The E Bar L Ranch, near Greenough on the Blackfoot River, is one of the oldest family-owned and operated guest ranches in Montana. Summer 2025 will be its 100th season. Oral tradition says that Gertrude Landsburg “Mah” Potter was fed up with hosting husband Orrin William “Pops” Potter’s friends from Massachusetts Institute of Technology and The Great War so much that she demanded they help pay for food and service. A cook was hired, some horses rented, a couple cabins were thrown together, and in 1925, the E Bar L Ranch became a promising guest ranch.
Now in its fourth generation, the ranch doesn’t do any conventional advertising because it thinks word of mouth works best. It has capacity for about forty guests, access to 8,000 acres, and is only open in the summer. The E Bar L is not for everyone. Generally speaking, it’s a place for active folks who want to be outside and who want to avoid a canned experience. People come to ride, shoot skeet, float down the river, fly-fish, eat, drink, and be merry. Riding horseback is probably the main draw because a person can really get out there and “git after it.”
The E Bar L Ranch peddles in the state of mind that is Montana. Both guests and staff experience mountains, rivers, plains, abundant wildlife, self-reliance, resilience, wonder, and humility. They leave the ranch chapped, sunburnt, sleep deprived, dehydrated, saddle sore, and bruised from firing shotguns, but guests are oddly recharged in a way that is increasingly difficult to find these days. The ranch enjoys a certain irreverence that fosters lasting friendships, the kind born from time in the saddle or around the campfire.
How does any of this contribute to Montana or the idea of Western heritage? By exposing staff and guests to Montana and nurturing their curiosity, the ranch hooks their hearts.
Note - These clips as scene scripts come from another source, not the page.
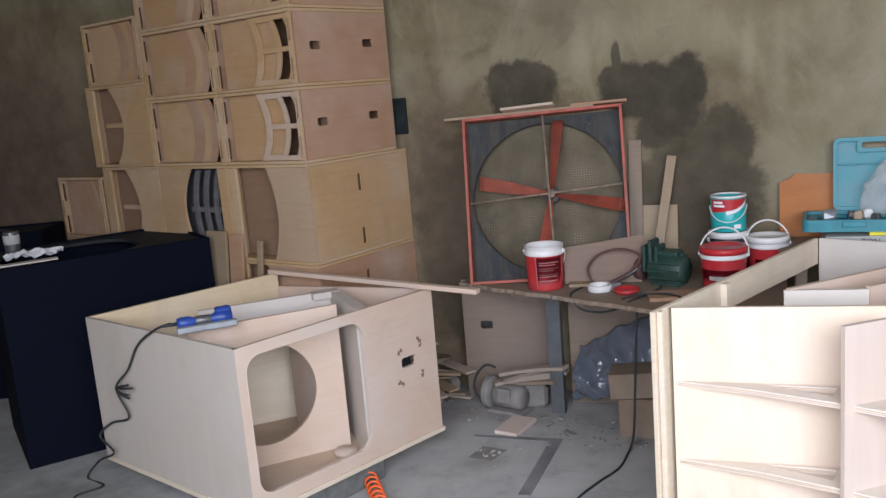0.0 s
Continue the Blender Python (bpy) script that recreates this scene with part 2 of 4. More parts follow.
RIB_GREY = plain("grey_primer", (0.125, 0.122, 0.125), 0.7, var=0.25, dust=0.3, dust_col=(0.17, 0.15, 0.14))
HOLLOW_GREY = plain("dark_hollow_grey", (0.075, 0.074, 0.080), 0.8, var=0.25)
DUST_GREY = plain("thick_grey_dust", (0.20, 0.185, 0.17), 0.95, var=0.3, scale=14, bump=0.4, dust=0.6, dust_col=(0.27, 0.25, 0.23), spec=0.1)
DUST_CRUMB = plain("floor_dust_crumbs", (0.20, 0.19, 0.18), 0.95, var=0.3, scale=14, bump=0.3, dust=0.6, dust_col=(0.27, 0.26, 0.245), spec=0.1)
# darker versions of the pale and the pinkish plywood
DULL_PALE = wood("dull_pale_plywood", (0.35, 0.285, 0.235), (0.29, 0.235, 0.19), dust=0.6, dust_col=(0.27, 0.245, 0.22))
DULL_PINK = wood("dull_pinkish_plywood", (0.235, 0.158, 0.118), (0.19, 0.125, 0.09), dust=0.4, dust_col=(0.21, 0.165, 0.14))
# pale plywood whitened to carry the bright light inside the work cabinet
LIT_VENEER = wood("lit_pale_veneer", (0.82, 0.73, 0.58), (0.74, 0.63, 0.48), dust=0.1)
SCUFF = plain("torn_brown_fibre", (0.20, 0.135, 0.10), 0.9, var=0.4, scale=60, bump=0.5, spec=0.1)
# dark brown that stands for the shade inside slots and hand holes
SLOT_SHADE = plain("brown_slot_shade", (0.105, 0.062, 0.040), 0.9, var=0.2, spec=0.1)
PLY_CREAM = wood("cream_plywood", (0.755, 0.635, 0.495), (0.655, 0.525, 0.39), grain=(5, 5, 0.7), dust=0.7, dust_col=(0.74, 0.58, 0.49))
PLY_BLUSH = wood("pale_blush_plywood", (0.61, 0.505, 0.435), (0.54, 0.43, 0.36), grain=(8, 8, 1.0), dust=0.4)
DUST_PALE = wood("dusty_pale_wood", (0.46, 0.375, 0.315), (0.38, 0.30, 0.25), dust=0.4, dust_col=(0.36, 0.33, 0.30))
BLACK_DUST = plain("dusty_black_paint", (0.020, 0.021, 0.024), 0.75, var=0.3, scale=60, dust=0.5, dust_col=(0.05, 0.05, 0.052), spec=0.1)
PLY_YELLOW = wood("yellowish_plywood", (0.60, 0.475, 0.32), (0.52, 0.395, 0.25))
PLY_SIDE = wood("sanded_greyish_plywood", (0.505, 0.452, 0.392), (0.475, 0.418, 0.355), grain=(5, 5, 0.8), dust=0.5, dust_col=(0.52, 0.47, 0.42))
PLY_GREY = wood("dusty_grey_plywood", (0.57, 0.515, 0.465), (0.545, 0.485, 0.435), dust=0.4)
PLY_EDGE = wood("plywood_edge", (0.74, 0.62, 0.46), (0.50, 0.36, 0.24), grain=(2, 2, 90))
PLY_DARK = wood("dark_brown_wood", (0.245, 0.148, 0.090), (0.20, 0.115, 0.068), dust=0.05)
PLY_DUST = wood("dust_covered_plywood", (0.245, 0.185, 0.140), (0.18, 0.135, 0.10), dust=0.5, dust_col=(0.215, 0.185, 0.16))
DULL_BOARD = wood("weathered_board", (0.33, 0.245, 0.155), (0.27, 0.19, 0.115), dust=0.3, dust_col=(0.28, 0.24, 0.19))
BLADE_RED = plain("red_fan_paint", (0.74, 0.155, 0.095), 0.55, var=0.25, scale=9, dust=0.6, dust_col=(0.46, 0.25, 0.185))
ORANGE_BOARD = wood("orange_hardboard", (0.43, 0.160, 0.048), (0.36, 0.125, 0.036), dust=0.08)
BLACK_PAINT = plain("matt_black_textured_paint", (0.0035, 0.005, 0.011), 0.75, var=0.3, scale=160, bump=0.4, spec=0.06)
RED_PAINT = plain("faded_red_paint", (0.47, 0.105, 0.080), 0.65, var=0.35, scale=9, dust=0.75, dust_col=(0.27, 0.15, 0.115), spec=0.2)


def grimy_sheet_material():
    """Blue-grey painted sheet steel with pale scrapes, runs and patches of brown dust."""
    m, nt, n, l, bsdf = nodes_of("grimy_blue_painted_steel")
    tc = n.new("ShaderNodeTexCoord").outputs["Object"]
    a = noise_tex(n, l, tc, 4.0, 6, 0.65, 0.6)
    runs = noise_tex(n, l, mapped(n, l, tc, (9.0, 9.0, 1.6)), 2.4, 6, 0.7, 0.5)
    fine = noise_tex(n, l, tc, 42.0, 5, 0.7)
    c = ramp(n, l, a, [(0.30, (0.016, 0.022, 0.028)), (0.55, (0.034, 0.046, 0.054)), (0.75, (0.072, 0.086, 0.092))])
    c = mix(n, l, ramp(n, l, runs, [(0.36, (0.15, 0.15, 0.15)), (0.70, (0.80, 0.80, 0.80))]), c, (0.090, 0.073, 0.054))
    c = mix(n, l, ramp(n, l, fine, [(0.60, (0, 0, 0)), (0.74, (0.5, 0.5, 0.5))]), c, (0.17, 0.17, 0.165))
    l.new(c, bsdf.inputs["Base Color"])
    bsdf.inputs["Roughness"].default_value = 0.7
    bsdf.inputs["Specular IOR Level"].default_value = 0.2
    bumped(n, l, bsdf, fine, 0.3, 0.002)
    return m


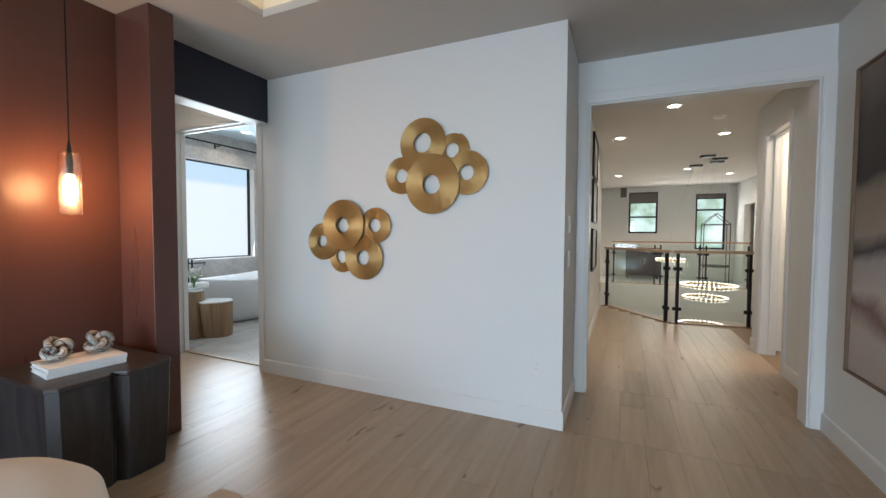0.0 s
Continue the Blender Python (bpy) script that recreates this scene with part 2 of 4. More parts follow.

It has seen staff and guests over the last century make significant contributions to landmark conservation efforts, such as restoring and protecting the Blackfoot River watershed and helping to create the Montana Legacy Project, which has conserved 310,000 acres of former Plum Creek Timber lands in western Montana. In part, such accomplishments began with catching a first cutthroat, learning to post, sit a lope, mend fence, or admiring the Milky Way while stumbling to bed from the campfire at the E Bar L Ranch.